Self-loop (v, v) — find_2ecc(v) == find_2ecc(v) so it falls into case A and changes nothing. Correct.
Duplicate edge between two vertices already 2-edge-connected — case A, no change.
Duplicate edge between two vertices that share a cc but different 2ECC (a parallel bridge) — case C: the two parallel edges form a cycle, so the bridge between them vanishes. The structure handles it automatically.
First edge of a fresh component — case B, becomes a bridge, counter goes to 1.
Closing a triangle (u-v, v-w, w-u) — the third edge is case C and drops the bridge count by 2 at once.
Isolated vertices — never touched until an edge references them; they sit as singleton trees with par = -1.

Common Mistakes¶

Using one DSU for everything — connectivity and 2-edge-connectivity are different equivalence relations.

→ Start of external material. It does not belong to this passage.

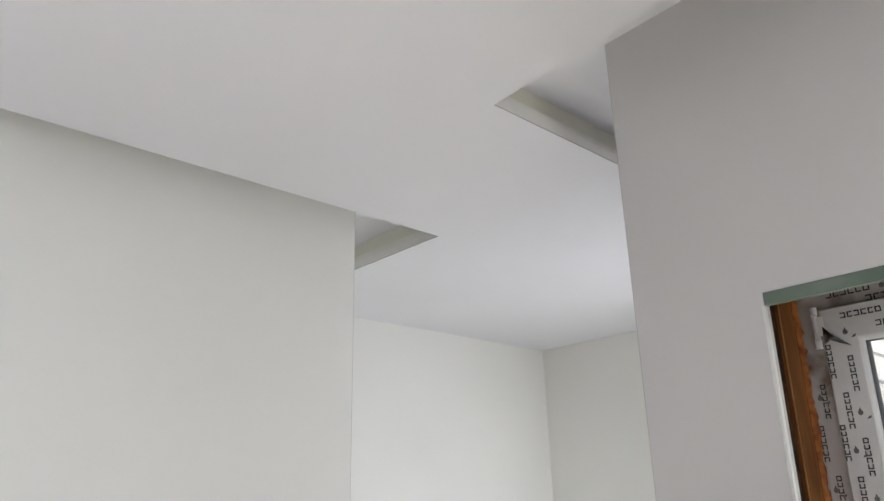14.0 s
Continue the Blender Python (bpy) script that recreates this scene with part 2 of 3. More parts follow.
HOLE_L, HOLE_R, HOLE_F = (-1.245, 0.289), (-1.634, 0.929), (2.541, 0.318)
Q = 0.05
bm = wall_bm((WEST, 0, 0, 0, 0.15, HR), "x", [(HOLE_L[0] - Q, HOLE_L[0] + Q, HOLE_L[1] - Q, HOLE_L[1] + Q)])
round_hole(bm, "x", *HOLE_L, 0, Q, 0.0285, 0.012, 1)
wall_north = finish_wall("wall_north", bm, "white painted plasterboard wall with a free vertical end", CREAM_LIT)
wall_far_west = structure(box("wall_far_west", (-0.15, 0.15, 0, 0, V3 + 0.15, HR), CREAM_LIT), "white painted side wall of the far room", "wall")
bm = wall_bm((0, V3, 0, U4 + 0.15, V3 + 0.15, HR), "x", [(HOLE_F[0] - Q, HOLE_F[0] + Q, HOLE_F[1] - Q, HOLE_F[1] + Q)])
round_hole(bm, "x", *HOLE_F, V3, Q, 0.035, 0.06, 2)
wall_far_north = finish_wall("wall_far_north", bm, "white painted far wall above a ragged base joint", CREAM_LIT)
wall_far_east = structure(box("wall_far_east", (U4, BRICK_Y, 0, U4 + 0.15, V3, HR), CREAM_LIT), "white painted end wall of the far room", "wall")
# this wall's darker paint holds the shade on the side away from light
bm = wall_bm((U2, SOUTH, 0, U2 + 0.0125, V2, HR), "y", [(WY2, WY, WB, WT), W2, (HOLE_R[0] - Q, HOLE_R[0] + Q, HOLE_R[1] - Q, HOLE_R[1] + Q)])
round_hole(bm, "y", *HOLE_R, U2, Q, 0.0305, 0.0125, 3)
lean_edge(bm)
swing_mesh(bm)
wall_window = finish_wall("wall_window", bm, "white plasterboard wall facing, shade in its paint, with a raw window opening")
bm = wall_bm((U2 + 0.0155, SOUTH, 0, U2 + 0.026, V2, HR), "y", [(WY2, WY - 0.001, WB, WT), W2, (HOLE_R[0] - Q, HOLE_R[0] + Q, HOLE_R[1] - Q, HOLE_R[1] + Q)])
lean_edge(bm)
swing_mesh(bm)
wall_window_backing = finish_wall("wall_window_backing", bm, "second layer of raw white plasterboard", BOARD)
bm = wall_bm((U2 + 0.075, SOUTH, 0, 0.24, V2 - 0.26, HR), "y", [(WY2 - 0.05, WY + 0.05, WB - 0.06, WT + 0.06), W2])
swing_mesh(bm)
wall_window_core = finish_wall("wall_window_core", bm, "grey block core of the outer wall", CORE)
wall_window_end = structure(box("wall_window_end", (U2 + 0.029, V2 - 0.05, 0, U2 + 0.0795, V2, HR), WALL_DIM), "white plasterboard end of the window wall", "wall")
wall_far_south = wall_with_hole("wall_far_south", (U2 + 0.08, V2 - 0.30, 0, U4, V2, HR), "x", (1.95, 2.78, 0.25, 2.62), WALL_DIM, "white wall of the far room with a window opening")
# both walls are unseen; they close the room and hold down bounced light
wall_west = structure(box("wall_west", (WEST - 0.15, SOUTH, 0, WEST, 0.15, HR), BOUNCE_CUT), "unseen grey wall closing the room, darkened to cut bounce light", "wall")
wall_south = wall_with_hole("wall_south", (WEST, SOUTH - 0.2, 0, 0.24, SOUTH, HR), "x", (-1.6, -0.3, 1.0, 2.5), BOUNCE_CUT, "unseen grey wall with an added opening for a fill lamp")

structure(box("ceiling_recess", (WEST - 0.2, SOUTH - 0.2, HR, U4 + 0.2, V3 + 0.2, HR + 0.15), CEIL), "white ceiling inside the curtain recesses", "ceiling")


def raft(grow, z0, z1, bm):
    g = grow
    outline = [(WEST, SOUTH), (RRX - 0.29 + g, SOUTH), (RRX + g, RRY - g), (U4, RRY - g), (U4, V3), (RLX - g, V3), (RLX - g, RLY + g), (WEST, RLY + g)]
    lower = [bm.verts.new((x, y, z0)) for x, y in outline]
    upper = [bm.verts.new((x, y, z1)) for x, y in outline]
    bm.faces.new(lower[::-1])
    bm.faces.new(upper)
    for i in range(len(outline)):
        j = (i + 1) % len(outline)
        bm.faces.new((lower[i], lower[j], upper[j], upper[i]))


def raft_layer(name, grow, z0, z1, label, edge=None):
    bm = bmesh.new()
    raft(grow, z0, z1, bm)
    bm.normal_update()
    for f in bm.faces:
        f.material_index = 0 if abs(f.normal.z) > 0.5 else 1
    return structure(part(name, bm, (CEIL, edge or LIP)), label, "ceiling")


# lowest 4 mm get a thin grey line along the edge
raft_layer("ceiling_hung_bead", 0.001, H, H + 0.004, "white underside of the hung ceiling with a thin grey edge line", EDGE_LINE)
raft_layer("ceiling_hung", 0, H + 0.004, H + 0.042, "white hung plasterboard ceiling with open recesses along the walls")
raft_layer("ceiling_hung_upper", -0.022, H + 0.042, H + 0.080, "set-back upper board of the hung ceiling's edge", LIP_UPPER_SHADE)
raft_layer("ceiling_hung_core", -0.05, H + 0.080, HR, "core of the hung ceiling above the boards", LIP_CORE_SHADE)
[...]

You need two.
Reading par[v] raw after 2ECCs merged — the parent must be collapsed through find_2ecc, or you follow dead pointers.
Rerooting the larger tree — costs O(n) per op and destroys the amortized bound; always reroot the smaller.
Forgetting to guard case A first — if you skip the "same 2ECC?" check you can double-count or go negative.
Decrementing the wrong amount in case C — you subtract one per bridge on the path, not one total; do it inside the compression loop.
Updating ccSize on a non-root — only the find_cc root's size is meaningful.
Confusing this with the fully dynamic problem — this structure cannot handle edge deletions; do not try.

Cheat Sheet¶

Symbol	Meaning
`cc[]`	connectivity DSU
`twoECC[]`	2-edge-connected-component DSU
`par[]`	bridge-forest parent pointers (indexed by 2ECC rep)
`ccSize[]`	size of a connected component (by `cc` root)
`bridges`	running bridge counter

Decision rule for add_edge(u, v):

if find2ECC(u) == find2ECC(v):      return            # A: redundant
elif findCC(u)  != findCC(v):       new bridge        # B: bridges += 1, link smaller
else:                               cycle closes       # C: bridges -= path_len, merge

Complexity: amortized O(α(n))–O(log n) per addition, O(1) bridge count, O(n) space.

Visual Animation¶

See animation.html for an interactive visual animation of online bridge finding.

The animation demonstrates: - Edges added one by one with a live bridge counter. - The bridge forest drawn beside the real graph. - New bridges appearing (case B) highlighted in one color. - A cycle-closing edge (case C) compressing a path of bridges into a single 2ECC. - Step / Run / Reset controls so you can watch each case unfold.

Summary¶

Online incremental 2-edge-connectivity lets you report the number of bridges after every edge addition in near-constant amortized time, instead of re-running an O(V+E) DFS each time. The machinery is three integer arrays: a connectivity DSU, a separate 2ECC DSU, and a bridge-forest parent array. Each addition falls into one of three cases — redundant (do nothing), a new bridge (link the smaller tree, bridges += 1), or a cycle closing (compress the forest path to the LCA, subtract the bridges it covered). Master the three-case dispatch and the "two DSUs, never one" discipline, and you have the whole structure.